Tuesday, October 05, 2010

Brilliant Marketing 101

The Wisconsin Milk Marketing Board sent out their Fall issue of "What's New from Wisconsin" this week, and on the front page is a new line of Seasonal Cheddars from Carr Valley.

Borrowing a concept from Otter Creek Organic Farm, which rolled out its own seasonal cheddars years ago, Carr Valley has brilliantly repackaged its different cheddars into seasonal selections. The labels are absolutely gorgeous and could open for their own art show. All of the cheeses are made in 23-pound wheels and sport different outside wax colors, depending on the season. Here's the rundown:

Irish Valley Cheddar: Named for the valley where owner and Master Cheesemaker Sid Cook grew up, this cheddar is produced in the early spring. The label features lots of clover, which ties in with both the Irish theme and early spring grasses. It is a bandaged white Cheddar and dipped in vibrant green wax.
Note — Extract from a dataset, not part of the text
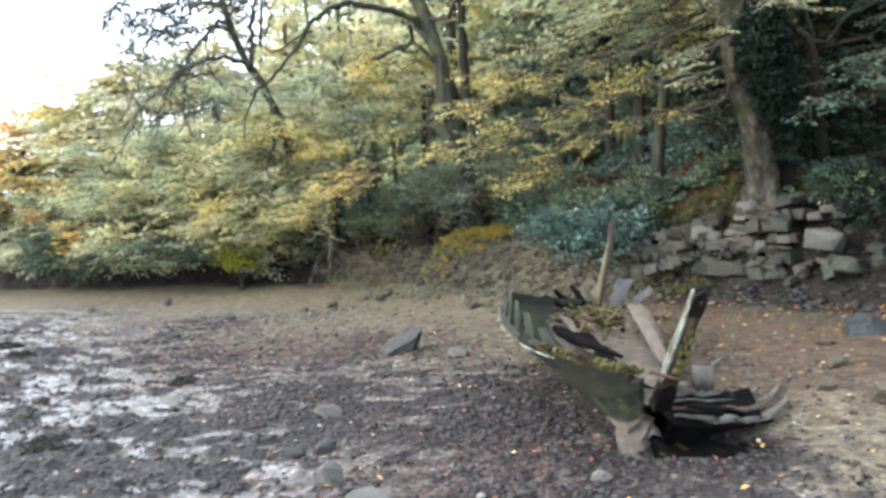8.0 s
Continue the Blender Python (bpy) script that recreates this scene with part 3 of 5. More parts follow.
def tree(name, base, trunk_pts, radii, blobs, mat_bark, label, category="tree", seed=1, templates=SPRAYS, group="", layers=0.34, twig_mat=None, limb_r=0.045, extra=None, old=False):
    """A tree: trunk line, then leaf masses (centre, half sizes, twigs, leaf material), each on a limb of its own."""
    rng = np.random.RandomState(seed)
    bx, by = base
    root = thing(name, (bx, by, gz(bx, by) - 0.05), label, category, group)
    wood = Acc()
    line = curve_through([(bx, by, gz(bx, by) - 0.15), *trunk_pts], 26)
    line[3:-1] += rng.randn(len(line) - 4, 3) * radii[0] * 0.10
    if old:
        wood.add(*furrowed([(bx, by, gz(bx, by) - 0.15), *trunk_pts], [radii[0] * 1.15, *radii], seed))
    else:
        wood.add(*tube(line, [radii[0] * 1.6, radii[0] * 1.08, *radii], 11, 0.16, rng))
    if extra:
        for pts, rr in extra:
            c_ = curve_through(pts, 5 * len(pts))
            c_[1:-1] += rng.randn(len(c_) - 2, 3) * rr[0] * 0.25
            part("limb", Acc().add(*tube(c_, rr, 8, 0.15, rng)), mat_bark, root)
    crowns = {}
    twigs = Acc()
    for centre, half, count, leaf_mat in blobs:
        centre, half = np.array(centre, float), np.array(half, float)
        if centre[0] < 2.4:
            count = int(count * np.interp(centre[2], [2.6, 3.8, 5.0], [1.0, 0.78, 0.62]))
        k = min(int(len(line) * rng.uniform(0.35, 0.95)), len(line) - 1)
        near = [i for i in range(4, len(line)) if line[i][2] < centre[2] + 0.6]
        if near:
            k = min(near, key=lambda i: np.linalg.norm(line[i] - centre) + 0.5 * rng.rand())
        limb = crooked(line[k], centre + np.array([0, 0, -0.1]), rng, 0.14, 8, 0.08)
        part("limb", Acc().add(*tube(limb, [limb_r * 0.9, limb_r * 0.6, limb_r * 0.3], 6, 0.2, rng)), mat_bark, root)
        knots = max(4, count // 9)
        u = rng.randn(knots, 3)
        u /= np.linalg.norm(u, axis=1)[:, None]
        mid = centre + u * half * 1.1 * (rng.rand(knots, 1) ** 0.4)
        pts = mid[rng.randint(knots, size=count)] + rng.randn(count, 3) * np.array([0.24, 0.24, 0.07])
        if layers:
            lay = np.round((pts[:, 2] - 0.12 * (pts[:, 0] - centre[0])) / layers) * layers + 0.12 * (pts[:, 0] - centre[0])
            pts[:, 2] = 0.55 * pts[:, 2] + 0.45 * lay + 0.03 * rng.randn(count)
        low = ground_z(pts[:, 0], pts[:, 1], False) + 0.15
        pts[:, 2] = np.maximum(pts[:, 2], low)
        out = np.arctan2(pts[:, 1] - centre[1] - 0.3 * half[1] + 0.02, pts[:, 0] - centre[0]) + rng.randn(count) * 0.9
        mats = frames_for(pts, out, -0.16 + 0.24 * rng.randn(count), 0.25 * rng.randn(count), rng.uniform(0.4, 0.85, count))
        if leaf_mat not in crowns:
            crowns[leaf_mat] = Acc()
        put_sprays(crowns[leaf_mat], twigs, templates, pts - 0.25 * mats[:, :, 0], mats, rng)
        for i in range(0, count, 7):
            s = crooked(limb[rng.randint(3, 8)], pts[i], rng, 0.15, 5, 0.03)
            twigs.add(*tube(s, [limb_r * 0.28, 0.006], 4))
    part("trunk", wood, mat_bark, root)
    if twigs.n:
        part("twigwork", twigs, twig_mat or twig_bark, root, kind="stuff")
    for leaf_mat, a in crowns.items():
        part("crown", a, leaf_mat, root, kind="stuff", smooth=False)
    return root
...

Field of Flowers Cheddar: I'm guessing here, but I think this may be the cheddar that Sid used to call Wildflower Cheddar. It tastes about the same, and the label matches the description: made with summer milk and floral notes. This is a bandaged yellow Cheddar and is dipped in bright red wax.

Autumn Harvest Cheddar: I haven't been able to find this one at retail, but I'm wondering if it's similar to the company's Apple Smoked Cheddar, as the label says it's smoked lightly with apple wood. Either way, sounds good.

Winter Solstice Cheddar: This Cheddar, as implied by the name, is made in the winter months when Wisconsin cows eat preserved hay. This one is a bandaged white Cheddar and dipped in brilliant blue wax. Hmmm ... can you say Christmas gift??

As I was perusing Carr Valley's website to check out more info about the cheeses, I stumbled upon another little brilliant marketing move: dipping Carr Valley cheeses in ivory wax and selling them as wedding cakes. They even provide several different ideas with "cheese" cakes topped with fruit, flowers and white lace. Almost makes me wish I was getting married again. Maybe my husband and I will have to renew our vows?